Sex Work Snobbery
One of my favorite aspects of sex work is the camaraderie. I often feel that I’m in a secret society; I’ve had people pull me aside and confess their own sex work past (or present) after learning of my own. There’s a level of honesty and candidness I assume with other sex workers that I don’t have with civilian friends whom I’ve known for longer. The girl I met on my first day of webcam, eight years ago? We still talk on the phone. The girl I met through an agency once I started doing in-person work? I was the officiant at her wedding. I find sex worker bonds to be more durable and more intense than the connection I form—or rather, don’t form—with civilians.

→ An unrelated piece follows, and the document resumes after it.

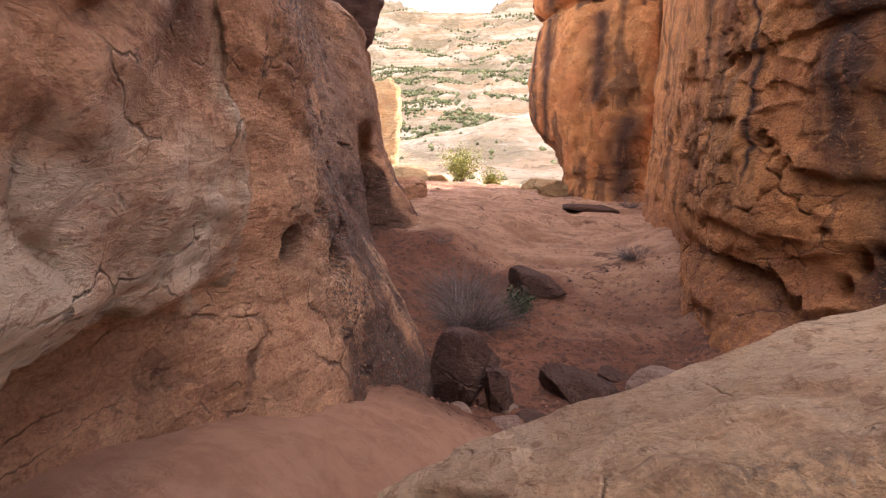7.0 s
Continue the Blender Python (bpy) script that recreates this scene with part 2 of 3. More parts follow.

But it’s not all group hugs and gossip sessions. There’s a tremendous amount of classism and snobbery among sex workers. It runs both ways, existing within each facet of the industry and also cutting across job descriptions. That means an incall escort may trash talk street workers and turn up her nose at strippers, while a massage girl might think that her colleagues who offer more than handjobs are super skanky and dominatrixes aren’t “real” sex workers. The pressure of stigmatization and often operating in environments where one’s boundaries aren’t respected leads to this demonization of co-workers and other sex workers on the whole, when instead we should direct the frustation where it belongs: on bad laws, bad bosses, and bad customers.